28/03/2018 – Séance invitées :

  • Cécile Boëx, MCF EHESS/CéSor, « Interpeller, séduire et convaincre. Le discours et les affects dans la propagande audiovisuelle jihadiste ». A partir d’un corpus de vidéos diffusées par des organisations jihadistes ou par leur relais et destinées au recrutement, il s’agira d’interroger les divers formes d’écritures audiovisuelles de la persuasion qui s’y déploient. L’analyse portera sur les dispositifs visuels, sonores, émotionnels et rhétoriques mobilisés dans ces objets audiovisuels. L’articulation d’un marketing émotionnel et expérientiel avec la banalisation de la guerre et de la mort retiendra particulièrement notre attention.

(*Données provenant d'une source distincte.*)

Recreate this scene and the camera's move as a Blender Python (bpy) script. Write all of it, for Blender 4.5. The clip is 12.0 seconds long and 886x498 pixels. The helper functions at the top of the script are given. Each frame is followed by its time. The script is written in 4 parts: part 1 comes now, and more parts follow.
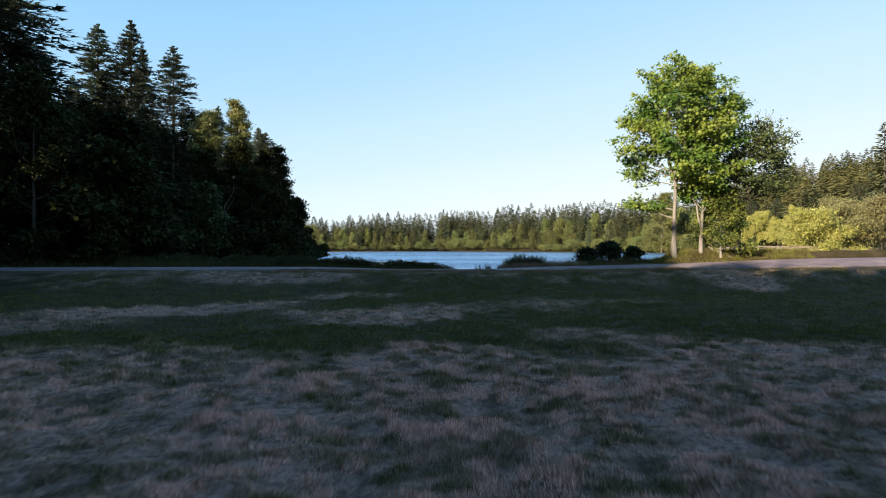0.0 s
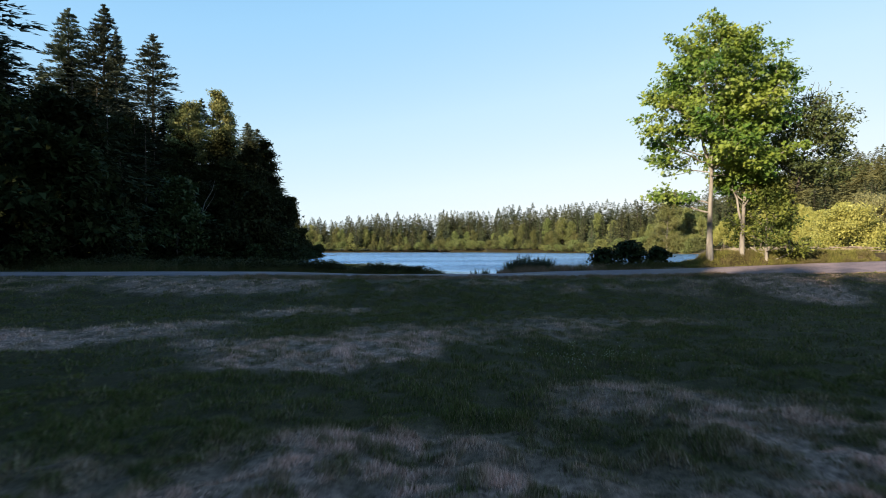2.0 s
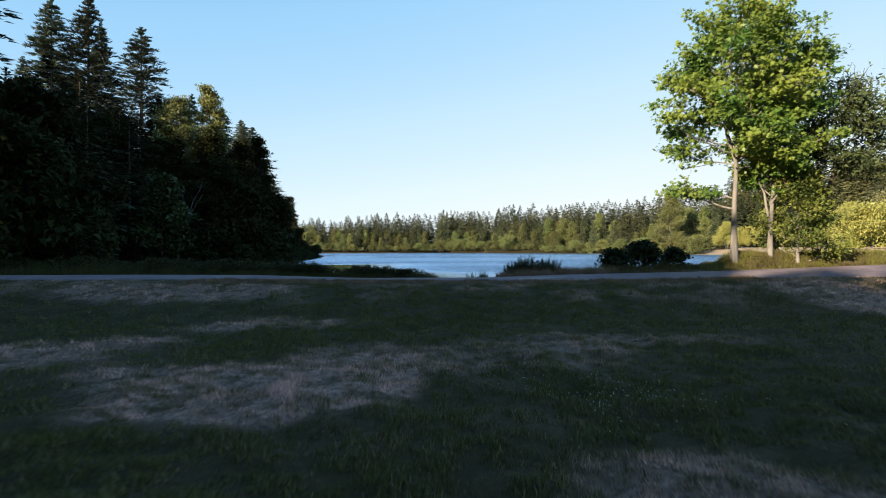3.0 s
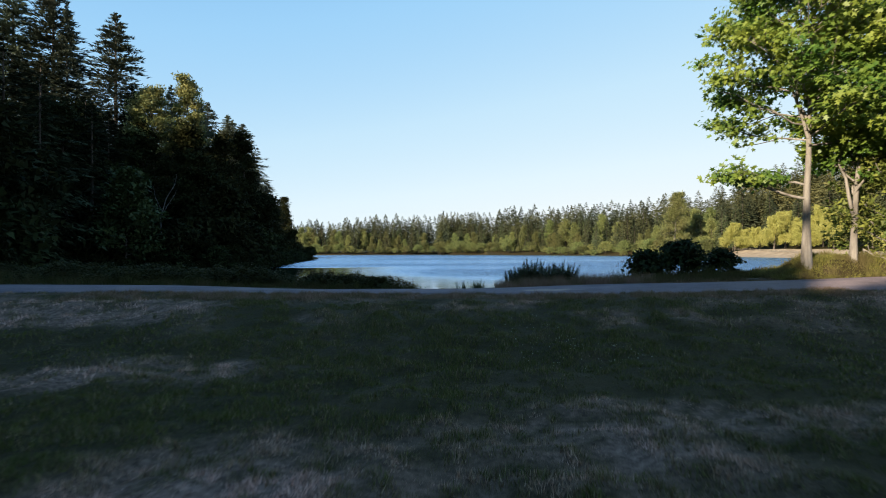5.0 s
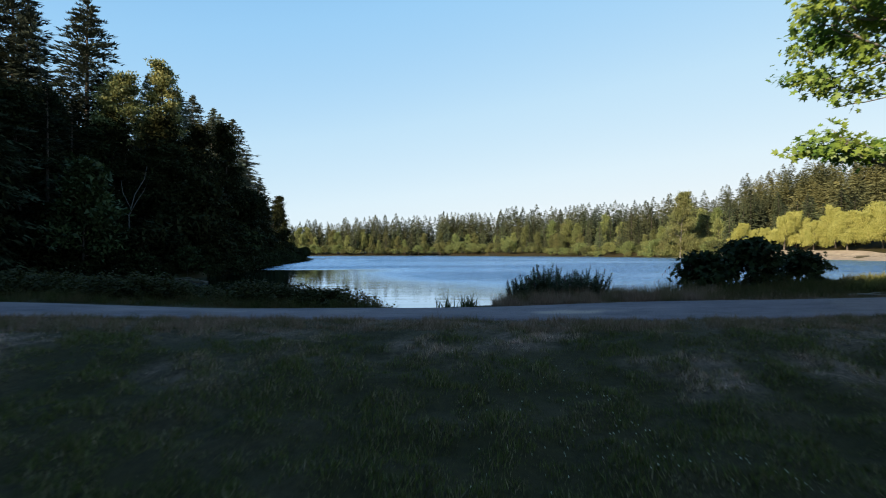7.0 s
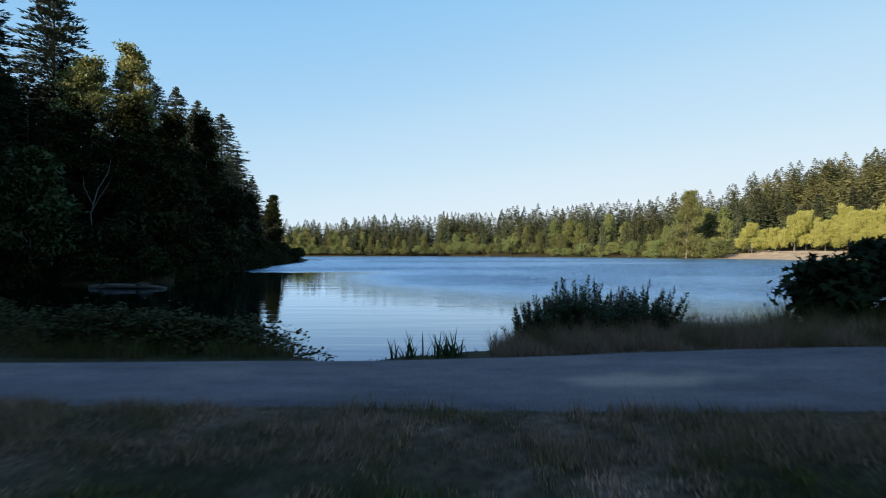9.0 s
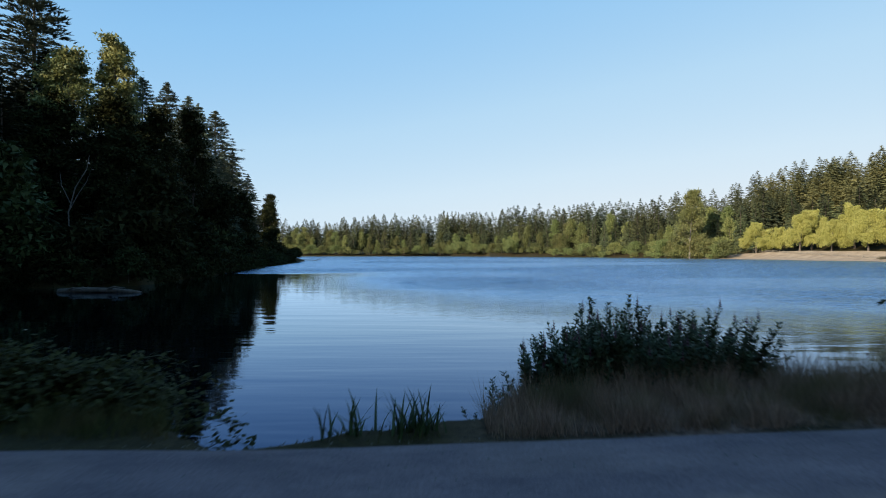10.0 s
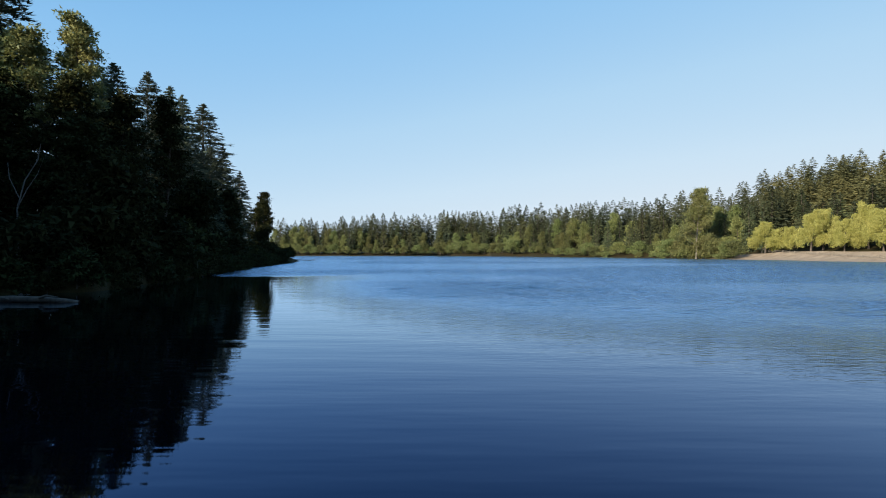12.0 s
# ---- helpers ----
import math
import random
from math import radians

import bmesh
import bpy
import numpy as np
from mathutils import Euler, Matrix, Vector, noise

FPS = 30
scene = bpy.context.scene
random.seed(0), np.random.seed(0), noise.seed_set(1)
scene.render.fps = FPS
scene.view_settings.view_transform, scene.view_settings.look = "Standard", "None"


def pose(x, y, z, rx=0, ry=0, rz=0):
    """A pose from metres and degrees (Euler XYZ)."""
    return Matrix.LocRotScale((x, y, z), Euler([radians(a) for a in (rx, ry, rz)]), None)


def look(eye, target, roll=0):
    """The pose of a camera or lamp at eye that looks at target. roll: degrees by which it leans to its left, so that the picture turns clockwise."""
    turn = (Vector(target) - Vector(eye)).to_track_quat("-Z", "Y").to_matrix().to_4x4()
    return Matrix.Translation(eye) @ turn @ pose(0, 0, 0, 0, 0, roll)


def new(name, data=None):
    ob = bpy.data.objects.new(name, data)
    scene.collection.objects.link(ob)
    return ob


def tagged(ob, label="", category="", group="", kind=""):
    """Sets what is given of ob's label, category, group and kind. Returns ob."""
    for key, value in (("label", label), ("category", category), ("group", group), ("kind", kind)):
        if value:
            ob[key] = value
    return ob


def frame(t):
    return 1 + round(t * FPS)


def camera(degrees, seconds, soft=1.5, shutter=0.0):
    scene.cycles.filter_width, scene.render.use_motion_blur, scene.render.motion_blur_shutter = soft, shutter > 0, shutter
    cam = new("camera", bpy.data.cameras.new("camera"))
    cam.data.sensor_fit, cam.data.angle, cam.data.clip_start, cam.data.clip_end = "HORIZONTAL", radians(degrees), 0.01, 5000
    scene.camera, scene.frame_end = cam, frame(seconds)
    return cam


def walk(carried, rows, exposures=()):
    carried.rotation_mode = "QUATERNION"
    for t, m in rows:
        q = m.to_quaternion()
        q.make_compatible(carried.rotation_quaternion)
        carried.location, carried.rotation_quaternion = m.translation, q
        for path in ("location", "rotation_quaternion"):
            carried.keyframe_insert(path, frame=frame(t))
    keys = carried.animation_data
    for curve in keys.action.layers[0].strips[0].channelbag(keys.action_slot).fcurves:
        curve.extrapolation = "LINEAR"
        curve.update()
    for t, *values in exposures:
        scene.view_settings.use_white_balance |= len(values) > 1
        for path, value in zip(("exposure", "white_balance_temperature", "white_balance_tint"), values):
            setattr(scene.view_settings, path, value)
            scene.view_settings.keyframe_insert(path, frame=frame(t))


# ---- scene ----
cam = camera(74.0, 12.0, soft=1.0, shutter=0.55)
# seconds, eye x, y, z, yaw, pitch, roll
PATH = [
    (0.0, 0.0, 0.0, 2.3, 0.0, -0.127, 0.17),
    (0.5, 0.156, 1.62, 2.306, 0.025, -0.11, 0.18),
    (1.0, 0.329, 3.264, 2.302, 0.042, -0.093, 0.17),
    (1.5, 0.496, 4.88, 2.294, 0.068, -0.068, 0.17),
    (2.0, 0.682, 6.536, 2.296, 0.085, -0.051, 0.18),
    (2.5, 0.866, 8.196, 2.288, 0.102, -0.034, 0.17),
    (3.0, 1.039, 9.892, 2.3, 0.119, 0.0, 0.18),
    (5.0, 1.721, 16.652, 2.305, 0.204, 0.178, 0.17),
    (5.5, 1.891, 18.304, 2.318, 0.238, 0.204, 0.14),
    (6.0, 2.054, 19.96, 2.309, 0.272, 0.238, 0.13),
    (6.5, 2.217, 21.628, 2.315, 0.297, 0.255, 0.1),
    (7.0, 2.373, 23.32, 2.33, 0.323, 0.263, 0.1),
    (9.0, 2.947, 29.888, 2.424, 0.416, 0.289, 0.11),
    (9.5, 3.1, 31.544, 2.473, 0.45, 0.272, 0.11),
    (10.0, 3.252, 33.208, 2.53, 0.467, 0.272, 0.11),
    (10.5, 3.381, 34.852, 2.6, 0.492, 0.238, 0.08),
    (11.0, 3.487, 36.484, 2.663, 0.509, 0.221, 0.06),
    (11.5, 3.595, 38.096, 2.69, 0.518, 0.221, 0.07),
    (12.0, 3.697, 39.728, 2.73, 0.543, 0.204, 0.04),
]
walk(cam, [(t, pose(x, y, z, 90 + pitch, roll, yaw)) for t, x, y, z, yaw, pitch, roll in PATH],
     exposures=[(0.0, 1.35, 6550, 10), (5.5, 1.24, 6500, 10), (9.0, 1.10, 6200, 10), (12.0, 0.98, 5950, 10)])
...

  • Cécile Guillaume-Pey, post-doctorante/CéSor, « Tracer des désirs et contraindre les dieux. Réflexions autour de la production et de la circulation d’images rituelles chez les Sora ». À partir des supports visuels que les Sora, groupe tribal du centre-est de l’Inde, fabriquent ou s’approprient, cette étude aborde la question des rapports entre « voir » et « croire » en mettant en évidence l’importance, cruciale et médiatrice, des gestes et de la parole. Les images dont il sera question – chromolithographes des dieux hindous et peintures murales consacrées aux divinités autochtones – ne sont pas des supports isolés. Comprendre ce que sont ces images et comment elles agissent nécessite donc de mettre en lumière le complexe d’objets, de mots, de gestes, d’intentions et d’émotions dans lequel elles s’inscrivent. Il s’agira en outre de voir comment des dynamiques contemporaines – conversions religieuses, patrimonialisation des pratiques rituelles – influent à la fois sur la production, la circulation et parfois, la disparition de ces images. Ces processus s’accompagnent d’une reconfiguration des rapports entre le « faire-voir » et le « faire-croire ».

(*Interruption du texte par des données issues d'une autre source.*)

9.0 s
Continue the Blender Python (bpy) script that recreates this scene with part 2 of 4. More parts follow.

23/05/2018 – Nathalie Luca, « L’audace d’entreprendre. Prise de risque, dépassement de soi et intensité de l’engagement des entrepreneurs. Etudes de cas en France ». Cette séance reposera sur deux types de documents : le portrait d’un artisan-artiste-entrepreneur présenté dans un court-métrage et l’analyse d’une quinzaine d’entretiens réalisés en 2016 auprès d’entreteneurs. Il s’agira de faire ressortir comment la prise de risque inhérente à l’esprit d’entreprise constitue une croyance en acte, reposant notamment sur une « projection », une observation travaillée des « opportunités », l’instauration d’une « confiance réciproque » avec un collectif, et la mobilisation d’un « héritage », l’ensemble de ces notions nécessitant d’être explicité.

13/06/2018 – Nathalie Luca, « Les porteurs d’optimisme. Foi et engagement des entrepreneurs haïtiens. » Nous présenterons, lors de cette dernière séance un long-métrage réalisé à partir de données recueillies en Haïti suite au passage dévastateur de l’ouragan Matthew dans le sud du pays. Hommes politiques, entrepreneurs (agriculteurs, pêcheur, boulanger, producteur TV), enseignants, représentants d’associations locales d’entrepreneurs, en tout une dizaine de personnes ont été interviewées, certaines suivies sur leur lieu de travail ou dans leurs activités. Toutes souhaitaient montrer, dans leur récit et leurs actions, leur engagement, leur vision, leur foi, leur capacité de mobilisation, leur volonté d’innovation. Si pour certains, Dieu peut apparaître plus ou moins explicitement comme un puissant moteur pour avancer, personne en tout cas ne se situe dans l’attente de son aide. Ces hommes et ces femmes investis, souvent très modestement, dans un processus de développement économique, manifestent un esprit d’entreprise fait d’espoir de réussite, de projection vers une situation meilleure, d’inventivité créative, d’abnégation, de regroupements associatifs créés pour parer aux manques et s’entraider dans les méandres administratifs à la manière des pépinières de start-up. Ces hommes et ces femmes possèdent cette volonté de décider, de prendre leurs affaires en main, cet esprit d’indépendance et de liberté qui font d’eux des entrepreneurs exemplaires poussés par le seul capital qui leur reste : l’optimisme.